## Goal of the exercise
Look at the data below and print exactly the lines from its first line through the line with "0.012, 0.012), 0.45)"; the pictures stay out of the copy.

## Provided material
··········
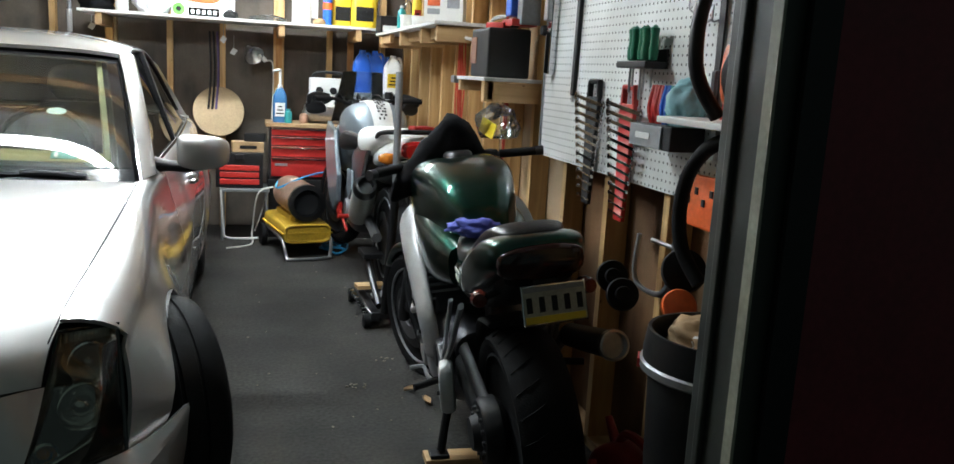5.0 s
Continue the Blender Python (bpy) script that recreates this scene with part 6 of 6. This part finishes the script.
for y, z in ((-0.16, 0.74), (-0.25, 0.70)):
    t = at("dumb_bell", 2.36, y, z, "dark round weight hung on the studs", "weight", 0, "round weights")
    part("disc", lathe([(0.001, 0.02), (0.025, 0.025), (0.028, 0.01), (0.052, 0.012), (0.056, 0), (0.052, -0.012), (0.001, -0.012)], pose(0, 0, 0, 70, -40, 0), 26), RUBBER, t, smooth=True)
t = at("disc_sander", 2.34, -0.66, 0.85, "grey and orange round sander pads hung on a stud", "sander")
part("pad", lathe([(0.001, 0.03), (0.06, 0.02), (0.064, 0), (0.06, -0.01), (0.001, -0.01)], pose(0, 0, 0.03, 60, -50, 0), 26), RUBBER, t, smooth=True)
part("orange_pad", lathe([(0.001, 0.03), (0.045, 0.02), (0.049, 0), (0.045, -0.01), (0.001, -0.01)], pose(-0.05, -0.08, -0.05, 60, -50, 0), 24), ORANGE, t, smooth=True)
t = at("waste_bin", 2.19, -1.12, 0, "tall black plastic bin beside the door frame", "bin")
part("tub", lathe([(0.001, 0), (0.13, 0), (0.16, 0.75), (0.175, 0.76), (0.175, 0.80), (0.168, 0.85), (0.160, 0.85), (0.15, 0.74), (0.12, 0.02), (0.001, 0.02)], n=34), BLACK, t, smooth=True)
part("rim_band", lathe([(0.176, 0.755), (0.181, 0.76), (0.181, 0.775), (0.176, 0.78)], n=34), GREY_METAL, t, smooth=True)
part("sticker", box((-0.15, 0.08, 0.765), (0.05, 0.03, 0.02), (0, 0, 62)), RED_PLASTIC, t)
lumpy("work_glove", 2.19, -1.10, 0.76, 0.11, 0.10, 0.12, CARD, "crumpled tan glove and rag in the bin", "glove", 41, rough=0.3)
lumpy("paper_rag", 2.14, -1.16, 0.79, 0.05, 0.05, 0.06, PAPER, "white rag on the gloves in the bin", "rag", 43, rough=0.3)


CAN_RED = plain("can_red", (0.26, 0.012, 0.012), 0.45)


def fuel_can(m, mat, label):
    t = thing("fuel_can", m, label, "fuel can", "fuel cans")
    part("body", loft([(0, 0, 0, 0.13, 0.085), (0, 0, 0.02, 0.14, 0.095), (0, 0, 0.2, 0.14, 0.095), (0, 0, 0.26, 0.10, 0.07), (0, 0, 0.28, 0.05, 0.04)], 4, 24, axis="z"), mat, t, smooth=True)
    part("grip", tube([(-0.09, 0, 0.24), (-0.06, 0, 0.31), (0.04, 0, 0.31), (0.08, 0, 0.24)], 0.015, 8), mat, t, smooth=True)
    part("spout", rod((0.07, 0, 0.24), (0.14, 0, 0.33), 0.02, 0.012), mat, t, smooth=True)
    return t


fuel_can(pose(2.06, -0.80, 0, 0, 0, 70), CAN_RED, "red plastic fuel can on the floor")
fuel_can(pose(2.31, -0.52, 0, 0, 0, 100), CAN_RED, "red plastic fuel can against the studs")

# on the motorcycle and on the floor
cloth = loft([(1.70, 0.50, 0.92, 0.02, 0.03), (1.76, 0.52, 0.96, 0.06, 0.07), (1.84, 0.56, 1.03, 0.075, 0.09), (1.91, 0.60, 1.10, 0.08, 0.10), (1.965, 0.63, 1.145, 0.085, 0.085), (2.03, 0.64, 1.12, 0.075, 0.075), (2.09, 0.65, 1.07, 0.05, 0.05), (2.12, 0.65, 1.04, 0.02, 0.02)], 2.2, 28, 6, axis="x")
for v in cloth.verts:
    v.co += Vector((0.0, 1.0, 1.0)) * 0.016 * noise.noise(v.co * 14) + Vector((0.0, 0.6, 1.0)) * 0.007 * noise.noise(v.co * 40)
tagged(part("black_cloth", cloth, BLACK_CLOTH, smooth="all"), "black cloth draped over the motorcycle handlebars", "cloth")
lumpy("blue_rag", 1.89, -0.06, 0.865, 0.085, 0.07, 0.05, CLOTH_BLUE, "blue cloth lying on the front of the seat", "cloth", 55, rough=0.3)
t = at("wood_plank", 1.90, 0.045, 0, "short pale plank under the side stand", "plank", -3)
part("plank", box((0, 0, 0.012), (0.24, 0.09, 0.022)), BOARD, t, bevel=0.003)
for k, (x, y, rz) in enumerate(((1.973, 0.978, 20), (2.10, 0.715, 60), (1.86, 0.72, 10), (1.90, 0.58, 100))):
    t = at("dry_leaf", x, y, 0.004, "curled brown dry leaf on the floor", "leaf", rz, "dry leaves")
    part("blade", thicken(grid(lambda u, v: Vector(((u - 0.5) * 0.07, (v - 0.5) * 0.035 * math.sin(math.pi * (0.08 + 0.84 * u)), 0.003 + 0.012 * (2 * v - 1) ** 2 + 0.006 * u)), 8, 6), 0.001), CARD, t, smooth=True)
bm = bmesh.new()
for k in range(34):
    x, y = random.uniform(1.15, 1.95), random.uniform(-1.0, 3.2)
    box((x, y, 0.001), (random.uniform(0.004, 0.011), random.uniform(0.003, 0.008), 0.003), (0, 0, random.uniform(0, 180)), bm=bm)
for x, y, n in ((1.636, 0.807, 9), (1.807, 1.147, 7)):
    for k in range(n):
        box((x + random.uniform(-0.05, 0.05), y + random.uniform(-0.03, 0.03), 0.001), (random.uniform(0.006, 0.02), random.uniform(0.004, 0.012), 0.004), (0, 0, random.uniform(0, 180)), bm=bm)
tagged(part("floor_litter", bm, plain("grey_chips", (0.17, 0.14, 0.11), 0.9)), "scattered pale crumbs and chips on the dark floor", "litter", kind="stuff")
··········
## Answer
5.0 s
Continue the Blender Python (bpy) script that recreates this scene with part 6 of 6. This part finishes the script.
for y, z in ((-0.16, 0.74), (-0.25, 0.70)):
    t = at("dumb_bell", 2.36, y, z, "dark round weight hung on the studs", "weight", 0, "round weights")
    part("disc", lathe([(0.001, 0.02), (0.025, 0.025), (0.028, 0.01), (0.052, 0.012), (0.056, 0), (0.052, -0.012), (0.001, -0.012)], pose(0, 0, 0, 70, -40, 0), 26), RUBBER, t, smooth=True)
t = at("disc_sander", 2.34, -0.66, 0.85, "grey and orange round sander pads hung on a stud", "sander")
part("pad", lathe([(0.001, 0.03), (0.06, 0.02), (0.064, 0), (0.06, -0.01), (0.001, -0.01)], pose(0, 0, 0.03, 60, -50, 0), 26), RUBBER, t, smooth=True)
part("orange_pad", lathe([(0.001, 0.03), (0.045, 0.02), (0.049, 0), (0.045, -0.01), (0.001, -0.01)], pose(-0.05, -0.08, -0.05, 60, -50, 0), 24), ORANGE, t, smooth=True)
t = at("waste_bin", 2.19, -1.12, 0, "tall black plastic bin beside the door frame", "bin")
part("tub", lathe([(0.001, 0), (0.13, 0), (0.16, 0.75), (0.175, 0.76), (0.175, 0.80), (0.168, 0.85), (0.160, 0.85), (0.15, 0.74), (0.12, 0.02), (0.001, 0.02)], n=34), BLACK, t, smooth=True)
part("rim_band", lathe([(0.176, 0.755), (0.181, 0.76), (0.181, 0.775), (0.176, 0.78)], n=34), GREY_METAL, t, smooth=True)
part("sticker", box((-0.15, 0.08, 0.765), (0.05, 0.03, 0.02), (0, 0, 62)), RED_PLASTIC, t)
lumpy("work_glove", 2.19, -1.10, 0.76, 0.11, 0.10, 0.12, CARD, "crumpled tan glove and rag in the bin", "glove", 41, rough=0.3)
lumpy("paper_rag", 2.14, -1.16, 0.79, 0.05, 0.05, 0.06, PAPER, "white rag on the gloves in the bin", "rag", 43, rough=0.3)


CAN_RED = plain("can_red", (0.26, 0.012, 0.012), 0.45)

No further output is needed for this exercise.